§ Exercise
Below are some entries. Transcribe the lines from the one holding "Write a Blender" to the one holding "scene.render.fps = FPS", inclusive, but not the pictures among them.

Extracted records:

★ ★ ★ ★ ★ ★ ★

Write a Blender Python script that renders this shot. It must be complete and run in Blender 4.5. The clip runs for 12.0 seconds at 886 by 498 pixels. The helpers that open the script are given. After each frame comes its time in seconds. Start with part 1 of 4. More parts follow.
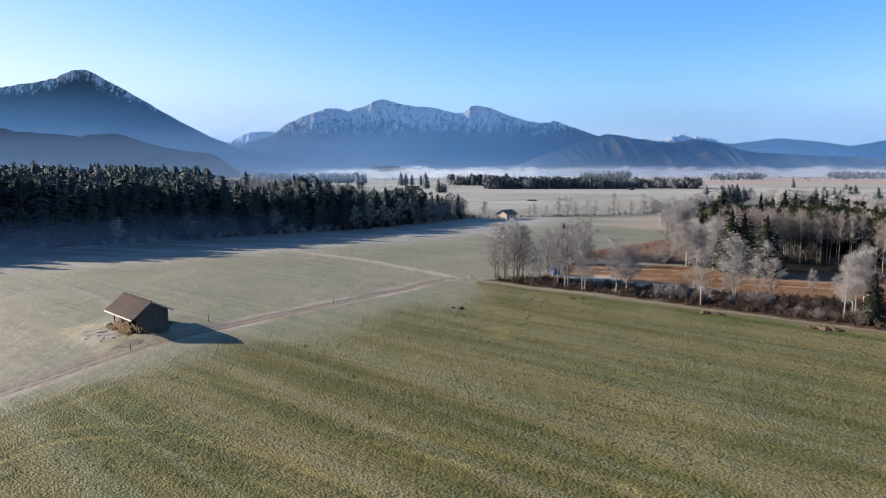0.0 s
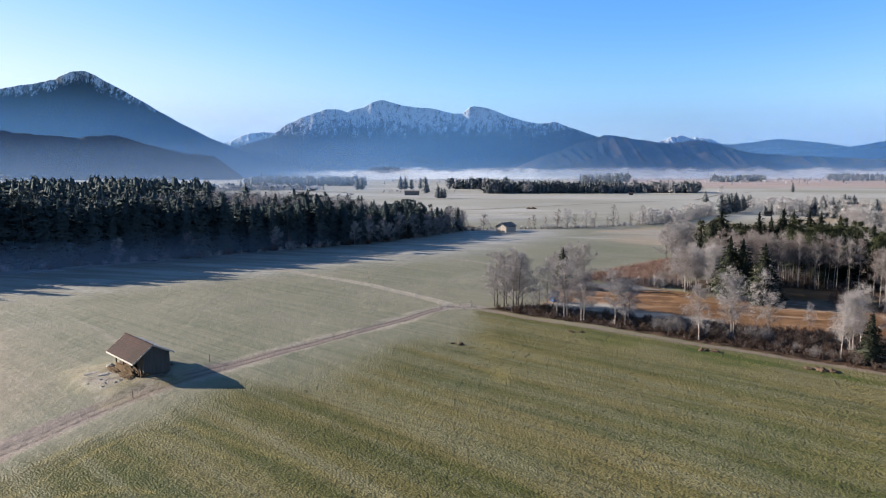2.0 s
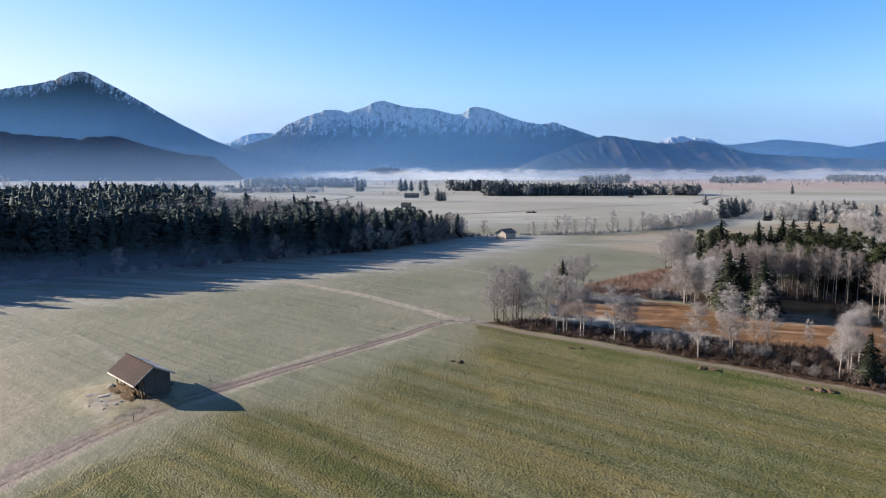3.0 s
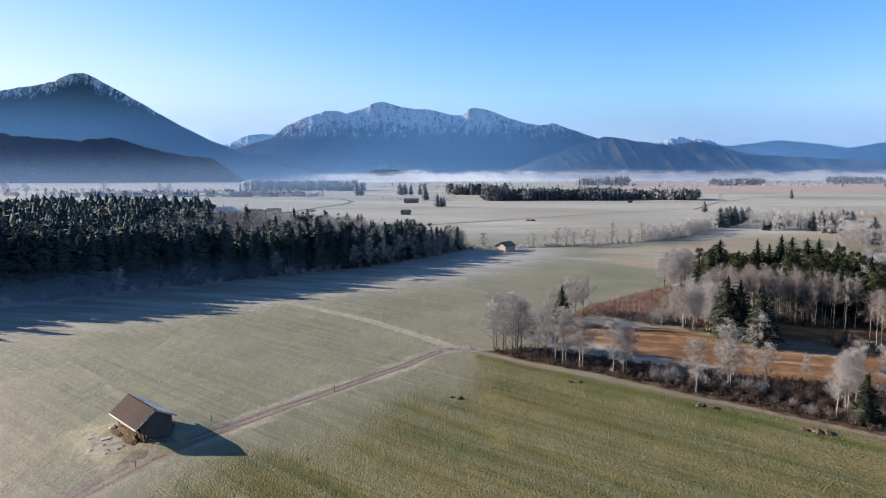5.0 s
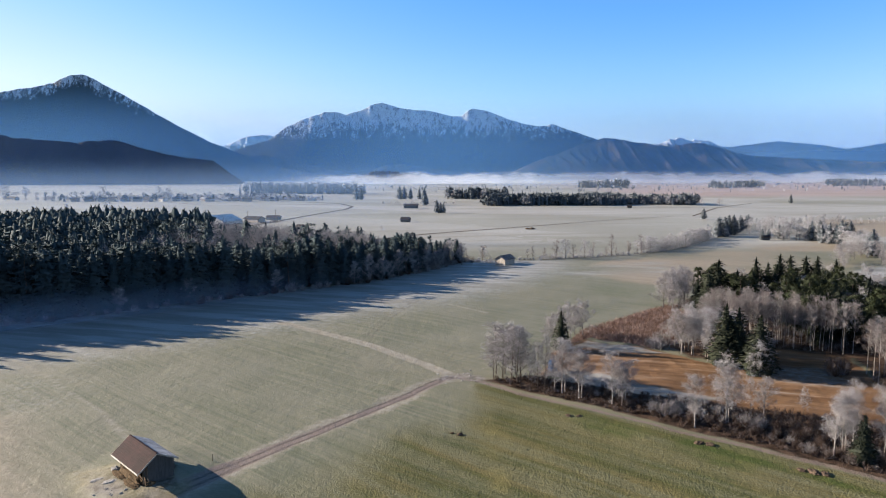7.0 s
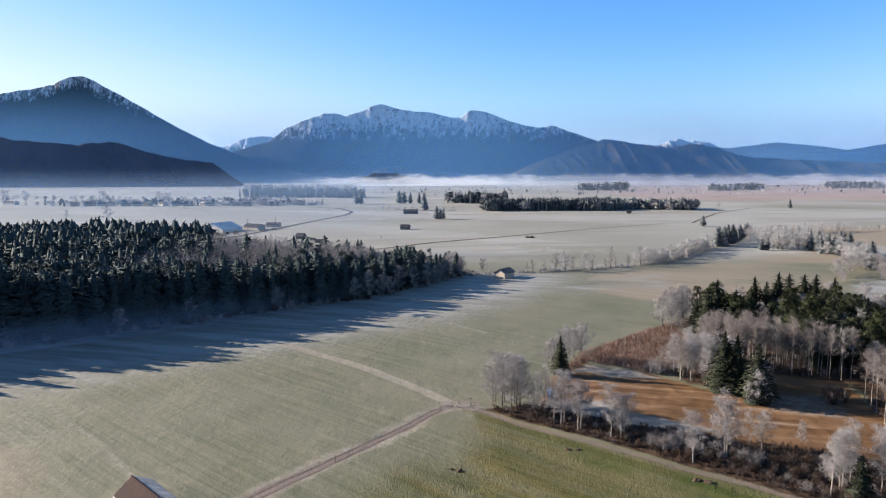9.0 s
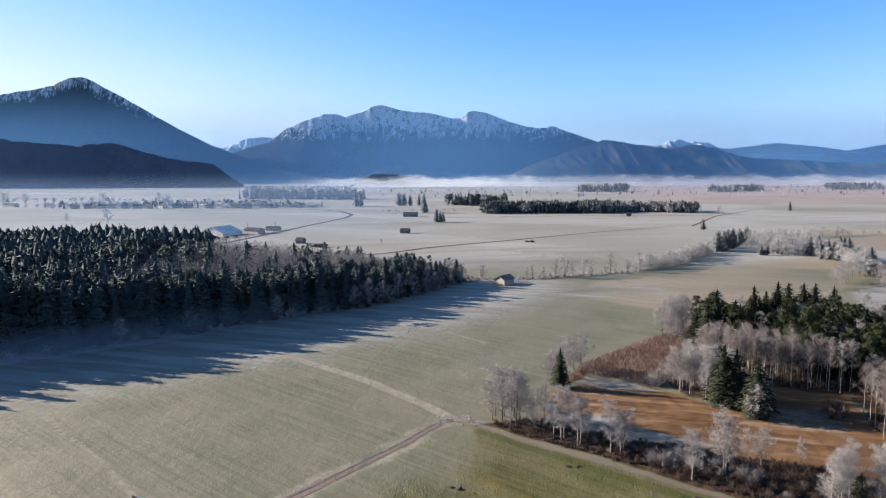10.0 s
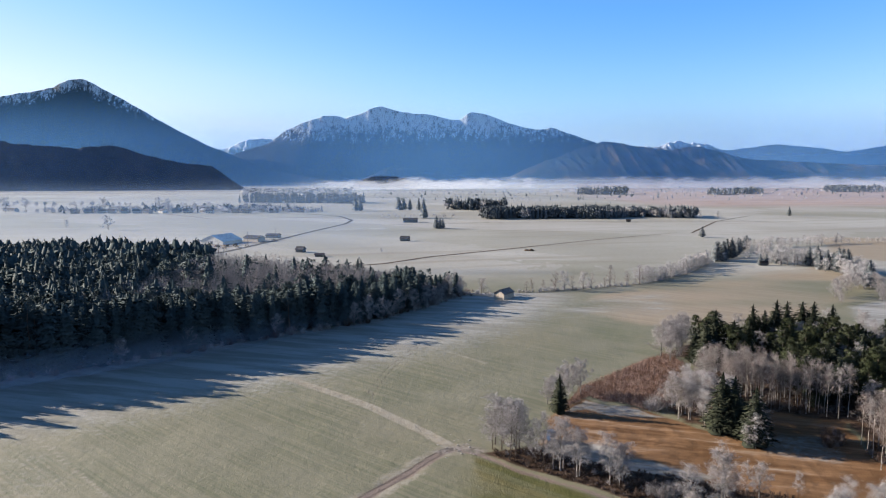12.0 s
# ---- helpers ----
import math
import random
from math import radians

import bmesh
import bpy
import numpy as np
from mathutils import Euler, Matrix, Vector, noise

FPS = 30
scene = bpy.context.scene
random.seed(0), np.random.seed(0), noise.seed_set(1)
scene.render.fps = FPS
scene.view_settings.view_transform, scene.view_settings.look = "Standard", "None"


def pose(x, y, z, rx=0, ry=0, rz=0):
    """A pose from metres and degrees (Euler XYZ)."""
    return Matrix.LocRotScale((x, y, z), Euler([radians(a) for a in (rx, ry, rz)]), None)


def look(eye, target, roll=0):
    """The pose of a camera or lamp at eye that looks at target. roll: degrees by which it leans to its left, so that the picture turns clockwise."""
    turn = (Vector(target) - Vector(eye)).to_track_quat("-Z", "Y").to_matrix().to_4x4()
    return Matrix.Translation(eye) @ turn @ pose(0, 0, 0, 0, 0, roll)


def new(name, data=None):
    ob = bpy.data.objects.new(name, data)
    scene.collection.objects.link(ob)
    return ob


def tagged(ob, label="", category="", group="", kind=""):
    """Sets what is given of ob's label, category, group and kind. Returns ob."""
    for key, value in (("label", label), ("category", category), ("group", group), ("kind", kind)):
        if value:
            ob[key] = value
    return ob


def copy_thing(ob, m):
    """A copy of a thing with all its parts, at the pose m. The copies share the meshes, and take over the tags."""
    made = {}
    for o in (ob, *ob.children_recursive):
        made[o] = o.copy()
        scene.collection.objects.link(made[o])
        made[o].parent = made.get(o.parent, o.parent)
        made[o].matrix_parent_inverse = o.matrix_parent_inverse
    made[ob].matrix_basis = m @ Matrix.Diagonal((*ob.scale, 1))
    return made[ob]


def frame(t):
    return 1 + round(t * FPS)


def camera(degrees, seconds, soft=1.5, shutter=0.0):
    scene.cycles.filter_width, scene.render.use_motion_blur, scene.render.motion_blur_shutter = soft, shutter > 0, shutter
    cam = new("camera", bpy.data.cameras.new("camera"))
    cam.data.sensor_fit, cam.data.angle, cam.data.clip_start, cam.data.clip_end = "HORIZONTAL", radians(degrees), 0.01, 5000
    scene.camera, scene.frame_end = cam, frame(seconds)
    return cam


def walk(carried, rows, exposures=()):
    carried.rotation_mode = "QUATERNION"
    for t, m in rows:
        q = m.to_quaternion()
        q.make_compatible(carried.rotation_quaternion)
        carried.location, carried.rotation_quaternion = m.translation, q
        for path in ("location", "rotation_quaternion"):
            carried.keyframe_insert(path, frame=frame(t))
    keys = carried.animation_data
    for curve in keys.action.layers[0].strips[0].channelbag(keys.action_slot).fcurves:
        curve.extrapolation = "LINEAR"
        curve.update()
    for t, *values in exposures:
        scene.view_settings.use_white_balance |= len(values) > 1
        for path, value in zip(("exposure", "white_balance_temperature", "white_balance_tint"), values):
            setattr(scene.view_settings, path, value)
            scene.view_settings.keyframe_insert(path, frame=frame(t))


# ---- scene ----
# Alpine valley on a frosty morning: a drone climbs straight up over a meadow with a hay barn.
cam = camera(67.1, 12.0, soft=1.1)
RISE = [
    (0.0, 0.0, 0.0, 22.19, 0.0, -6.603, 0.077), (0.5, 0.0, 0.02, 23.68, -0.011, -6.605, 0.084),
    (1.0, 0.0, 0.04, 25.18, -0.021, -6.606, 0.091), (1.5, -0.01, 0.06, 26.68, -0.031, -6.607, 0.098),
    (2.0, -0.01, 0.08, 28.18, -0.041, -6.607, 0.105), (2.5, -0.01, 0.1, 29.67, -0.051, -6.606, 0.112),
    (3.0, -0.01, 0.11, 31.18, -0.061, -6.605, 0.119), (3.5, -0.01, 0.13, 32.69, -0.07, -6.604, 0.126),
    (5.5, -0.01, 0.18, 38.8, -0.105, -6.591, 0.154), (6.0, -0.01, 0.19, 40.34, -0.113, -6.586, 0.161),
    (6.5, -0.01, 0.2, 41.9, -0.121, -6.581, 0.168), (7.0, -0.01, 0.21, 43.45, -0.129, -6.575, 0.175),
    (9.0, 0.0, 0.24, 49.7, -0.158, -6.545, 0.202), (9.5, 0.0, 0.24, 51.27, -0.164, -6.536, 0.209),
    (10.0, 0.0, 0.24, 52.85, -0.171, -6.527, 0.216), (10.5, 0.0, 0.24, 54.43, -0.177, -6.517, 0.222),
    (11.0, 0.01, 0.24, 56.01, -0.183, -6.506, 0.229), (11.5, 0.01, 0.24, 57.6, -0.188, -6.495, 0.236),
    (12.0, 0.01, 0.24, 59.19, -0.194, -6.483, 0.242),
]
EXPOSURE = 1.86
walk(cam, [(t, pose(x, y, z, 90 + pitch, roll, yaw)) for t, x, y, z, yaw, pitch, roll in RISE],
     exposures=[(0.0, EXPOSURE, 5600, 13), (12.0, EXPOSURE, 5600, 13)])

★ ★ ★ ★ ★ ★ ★

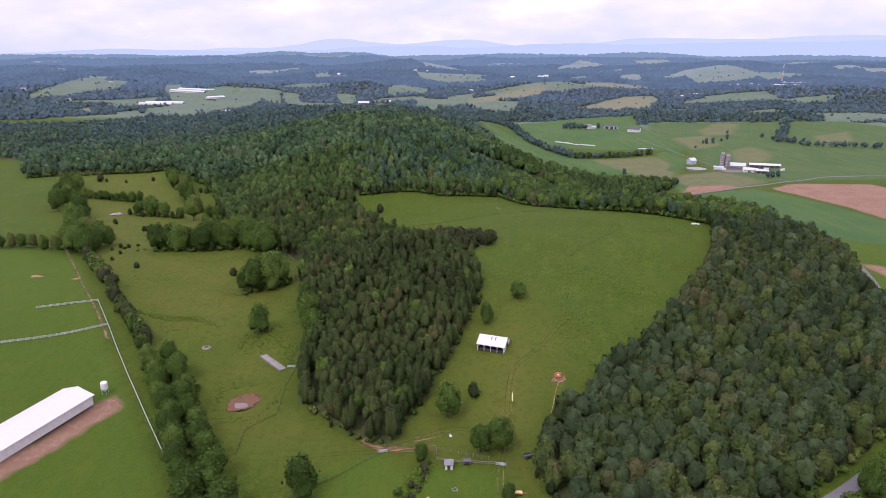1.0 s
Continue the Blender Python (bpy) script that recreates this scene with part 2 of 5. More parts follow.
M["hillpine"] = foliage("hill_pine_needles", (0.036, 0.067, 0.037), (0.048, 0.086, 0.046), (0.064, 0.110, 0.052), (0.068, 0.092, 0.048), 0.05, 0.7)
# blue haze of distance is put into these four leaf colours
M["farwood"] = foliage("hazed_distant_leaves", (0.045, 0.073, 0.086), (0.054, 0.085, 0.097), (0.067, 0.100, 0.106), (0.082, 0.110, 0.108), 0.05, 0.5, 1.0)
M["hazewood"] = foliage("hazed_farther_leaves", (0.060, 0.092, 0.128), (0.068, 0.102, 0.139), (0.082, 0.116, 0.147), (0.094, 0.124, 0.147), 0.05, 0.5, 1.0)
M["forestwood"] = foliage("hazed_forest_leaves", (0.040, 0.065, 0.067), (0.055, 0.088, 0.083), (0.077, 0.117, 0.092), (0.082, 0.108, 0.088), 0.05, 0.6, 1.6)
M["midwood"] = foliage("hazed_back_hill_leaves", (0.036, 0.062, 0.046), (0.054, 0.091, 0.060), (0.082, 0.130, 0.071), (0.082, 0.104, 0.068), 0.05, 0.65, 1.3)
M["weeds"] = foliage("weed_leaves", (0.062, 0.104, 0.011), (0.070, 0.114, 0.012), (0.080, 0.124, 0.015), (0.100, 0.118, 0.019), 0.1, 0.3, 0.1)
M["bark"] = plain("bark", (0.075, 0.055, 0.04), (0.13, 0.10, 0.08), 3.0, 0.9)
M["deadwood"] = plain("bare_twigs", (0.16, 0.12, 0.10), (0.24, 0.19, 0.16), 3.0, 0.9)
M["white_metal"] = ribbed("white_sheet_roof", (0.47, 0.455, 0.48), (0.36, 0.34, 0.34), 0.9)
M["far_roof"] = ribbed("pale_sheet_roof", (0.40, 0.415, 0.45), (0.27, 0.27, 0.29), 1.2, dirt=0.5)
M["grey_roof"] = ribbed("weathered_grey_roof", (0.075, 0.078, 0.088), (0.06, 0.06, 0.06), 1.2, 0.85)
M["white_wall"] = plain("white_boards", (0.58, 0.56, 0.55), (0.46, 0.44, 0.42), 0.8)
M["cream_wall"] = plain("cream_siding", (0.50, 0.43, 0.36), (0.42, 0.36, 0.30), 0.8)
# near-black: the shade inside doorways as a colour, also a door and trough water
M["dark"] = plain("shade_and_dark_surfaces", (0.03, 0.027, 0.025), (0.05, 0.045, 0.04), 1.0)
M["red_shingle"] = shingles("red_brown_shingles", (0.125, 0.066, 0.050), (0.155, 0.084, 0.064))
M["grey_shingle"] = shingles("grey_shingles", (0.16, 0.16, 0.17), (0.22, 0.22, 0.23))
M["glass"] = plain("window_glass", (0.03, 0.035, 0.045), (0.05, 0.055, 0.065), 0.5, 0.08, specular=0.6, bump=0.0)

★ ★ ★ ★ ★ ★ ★

§ Output of the task
Write a Blender Python script that renders this shot. It must be complete and run in Blender 4.5. The clip runs for 12.0 seconds at 886 by 498 pixels. The helpers that open the script are given. After each frame comes its time in seconds. Start with part 1 of 4. More parts follow.
0.0 s
2.0 s
3.0 s
5.0 s
7.0 s
9.0 s
10.0 s
12.0 s
# ---- helpers ----
import math
import random
from math import radians

import bmesh
import bpy
import numpy as np
from mathutils import Euler, Matrix, Vector, noise

FPS = 30
scene = bpy.context.scene
random.seed(0), np.random.seed(0), noise.seed_set(1)
scene.render.fps = FPS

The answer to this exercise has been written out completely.